There are two main approaches to data replication in data warehousing:
1. Full Replication: In this approach, all the data from the source systems is replicated and stored in the data warehouse. It involves periodically extracting the entire dataset from the source systems and loading it into the data warehouse. Full replication ensures that the data warehouse contains a complete and accurate representation of the source data. However, it can be resource-intensive and time-consuming, especially for large datasets.
2. Incremental Replication: This approach involves replicating only the changes or updates made to the source data since the last replication. Instead of extracting the entire dataset, only the modified or newly added records are extracted and loaded into the data warehouse. Incremental replication reduces the time and resources required for data replication, making it more efficient for large datasets. It typically involves capturing and tracking changes using techniques like change data capture (CDC) or log-based replication.

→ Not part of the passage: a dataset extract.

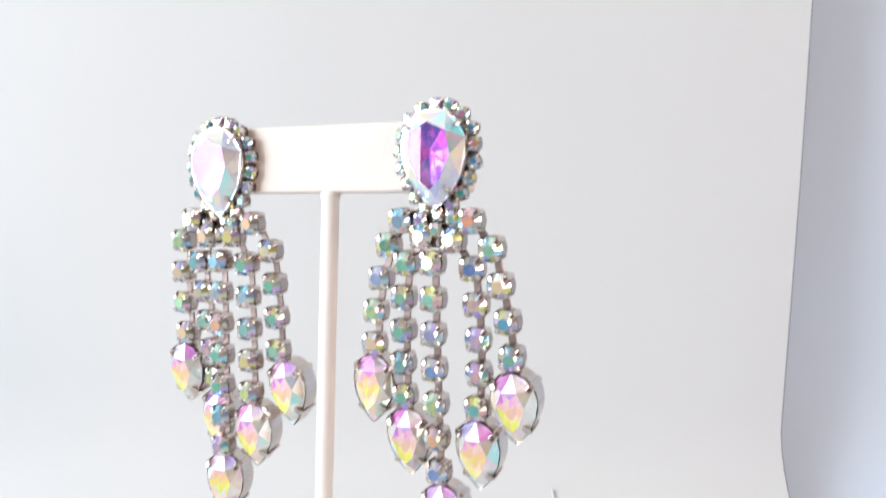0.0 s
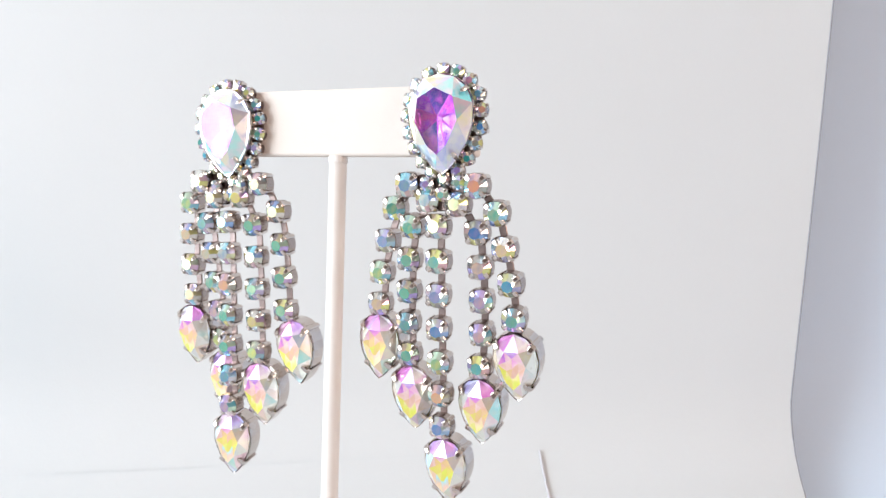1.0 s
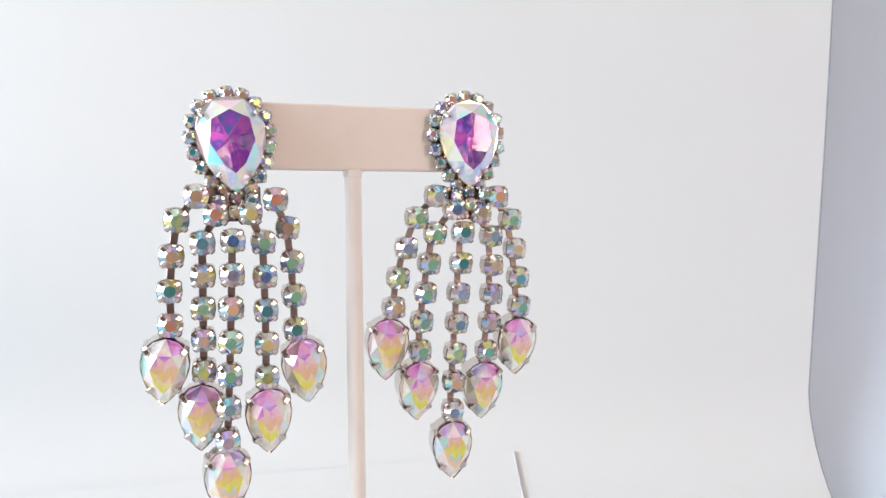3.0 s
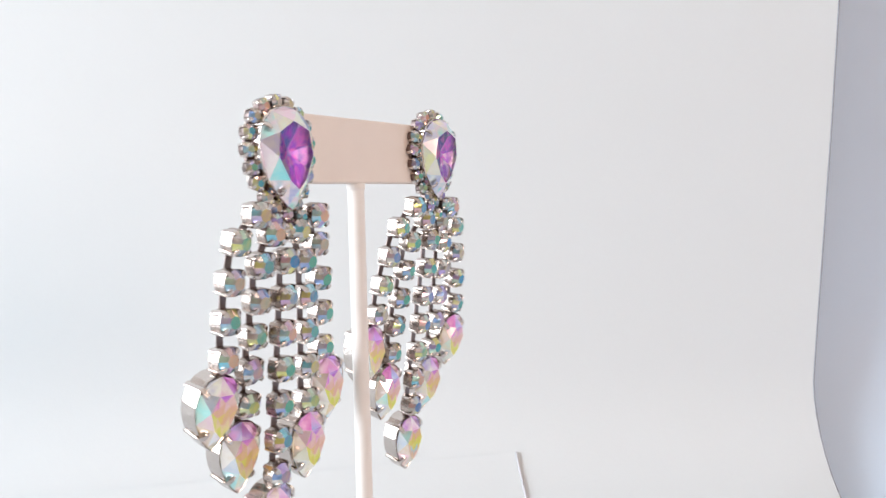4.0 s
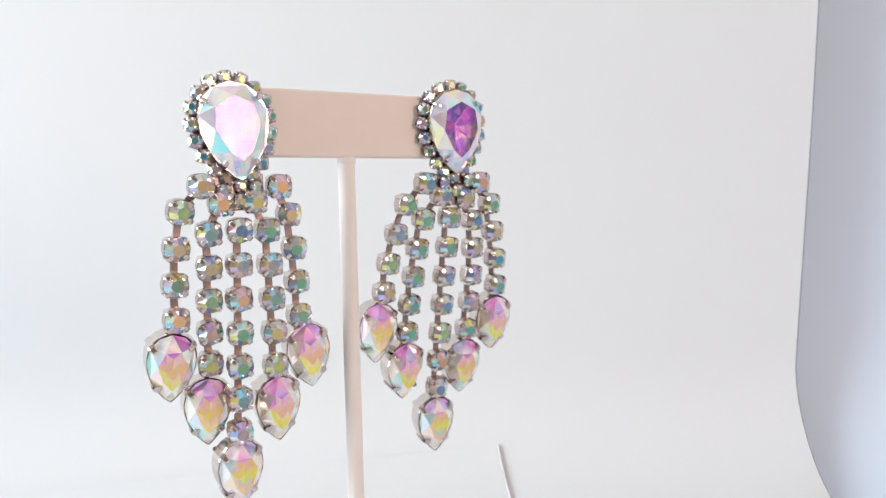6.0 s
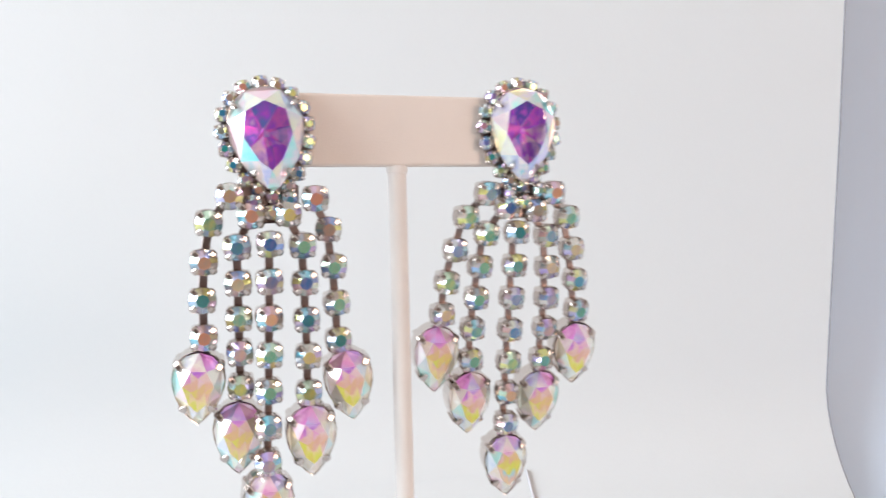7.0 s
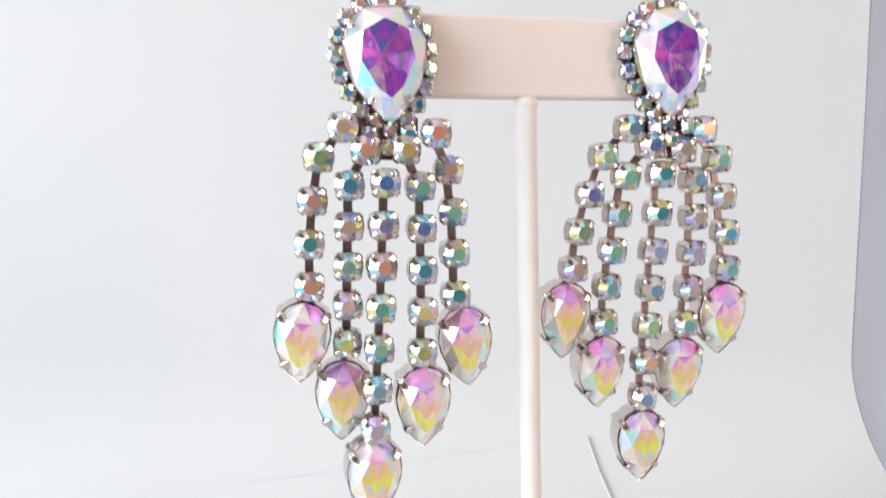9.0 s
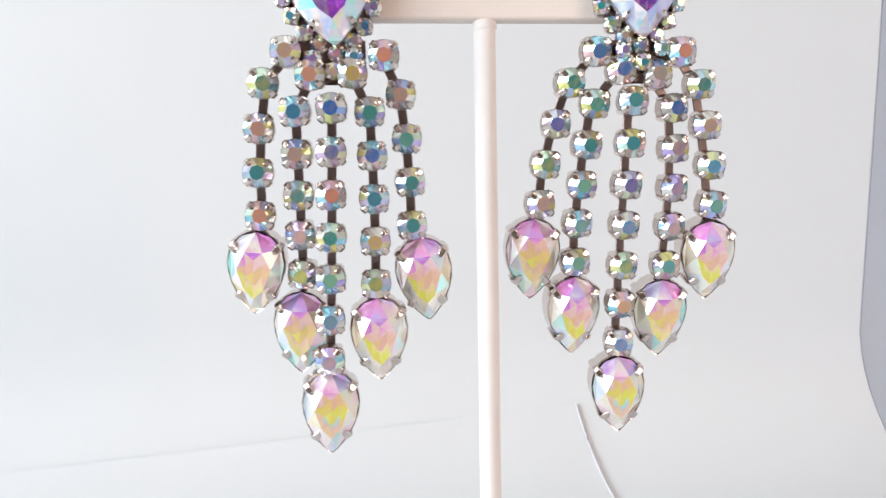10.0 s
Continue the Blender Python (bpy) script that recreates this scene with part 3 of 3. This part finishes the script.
RIGHT = earring("rainbow crystal chandelier earring with its strands splayed apart", (0.0007, 0.0058), 2.0,
                ((-0.0064, -0.0056), (-0.0022, -0.0084), (0.0038, -0.0091), (0.0077, -0.0056)),
                ((4, (-0.0101, -0.0102), (-0.0146, -0.0299), -0.0009, (-0.0157, -0.0393), 0.0022, 0.0009),
                 (5, (-0.0062, -0.0137), (-0.0083, -0.0400), -0.0005, (-0.0082, -0.0496), 0.0014, 0.0017),
                 (7, (-0.0002, -0.0134), (-0.0009, -0.0542), -0.0001, (-0.0003, -0.0638), 0.0000, 0.0009),
                 (5, (0.0073, -0.0144), (0.0073, -0.0409), 0.0007, (0.0070, -0.0503), 0.0016, 0.0003),
                 (4, (0.0114, -0.0107), (0.0147, -0.0306), 0.0004, (0.0148, -0.0401), 0.0010, 0.0)), -0.0055, 0.125)


# ---- what moves ----
def turn_at(t):
    """The stand's turn in degrees, gliding through the rows of TURN."""
    times, angles = np.array(TURN).T
    slopes = np.gradient(angles, times)
    k = int(np.clip(np.searchsorted(times, t, "right") - 1, 0, len(times) - 2))
    # no overshoot where the turn changes its sense
    flat = lambda j: 0.0 if 0 < j < len(times) - 1 and (angles[j + 1] - angles[j]) * (angles[j] - angles[j - 1]) <= 0 else slopes[j]
    h = times[k + 1] - times[k]
    s = (t - times[k]) / h
    return float((2 * s**3 - 3 * s**2 + 1) * angles[k] + (s**3 - 2 * s**2 + s) * h * flat(k) + (3 * s**2 - 2 * s**3) * angles[k + 1] + (s**3 - s**2) * h * flat(k + 1))


def motions():
    times = [k / 10 for k in range(101)]
    turns = [pose(0, 0, 0, 0, 0, turn_at(t)) for t in times]
    walk(STAND, list(zip(times, turns)))
    for ob, x, rows in ((LEFT, -0.026, SWING_LEFT), (RIGHT, 0.024, SWING_RIGHT)):
        clock, lean, side = np.array(rows).T
        hang = [pose(x, 0, 0.006, float(np.interp(t, clock, lean)), float(np.interp(t, clock, side)), 0) @ pose(0, 0, -0.006) for t in times]
        walk(ob, [(t, m @ h) for t, m, h in zip(times, turns, hang)])
    # the loose sheet slides a little in the curve while the stand is handled
    walk(SHEET, [(t, pose(x, 0.108, -0.080, slip)) for t, x, slip in (
        (0, 0.0756, 2), (0.5, 0.0706, 2), (1.0, 0.0665, 2.5), (1.5, 0.0570, 3), (2.0, 0.0482, 3), (2.5, 0.0469, 3.3), (4.0, 0.0445, -2),
        (5.0, 0.0426, -3), (5.5, 0.0424, -3.8), (7.0, 0.0450, -3), (9.0, 0.0580, 1.5), (10, 0.0552, 2))])


motions()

Data replication in data warehousing offers several benefits, including:
1. Improved Performance: By replicating data into a separate environment, data warehousing allows for optimized querying and analysis without impacting the performance of operational systems. It enables faster and more efficient data retrieval for reporting and decision-making.
2. Data Integration: Replicating data from multiple source systems into a centralized data warehouse enables integration and consolidation of data from different sources. It provides a unified view of the organization's data, allowing for comprehensive analysis and reporting.
3. Data Consistency: Replication ensures that the data in the data warehouse remains consistent with the source systems. It captures changes made to the source data and updates the data warehouse accordingly, ensuring that the information is accurate and up-to-date.
4. Data Availability: By replicating data into a separate repository, data warehousing ensures that the data is readily available for analysis and reporting. It provides a single source of truth for decision-makers, enabling them to access the required information whenever needed.
In conclusion, data replication in data warehousing involves duplicating and storing data from source systems into a centralized repository. It ensures data consistency, improves performance, enables data integration, and enhances data availability for analysis and reporting purposes.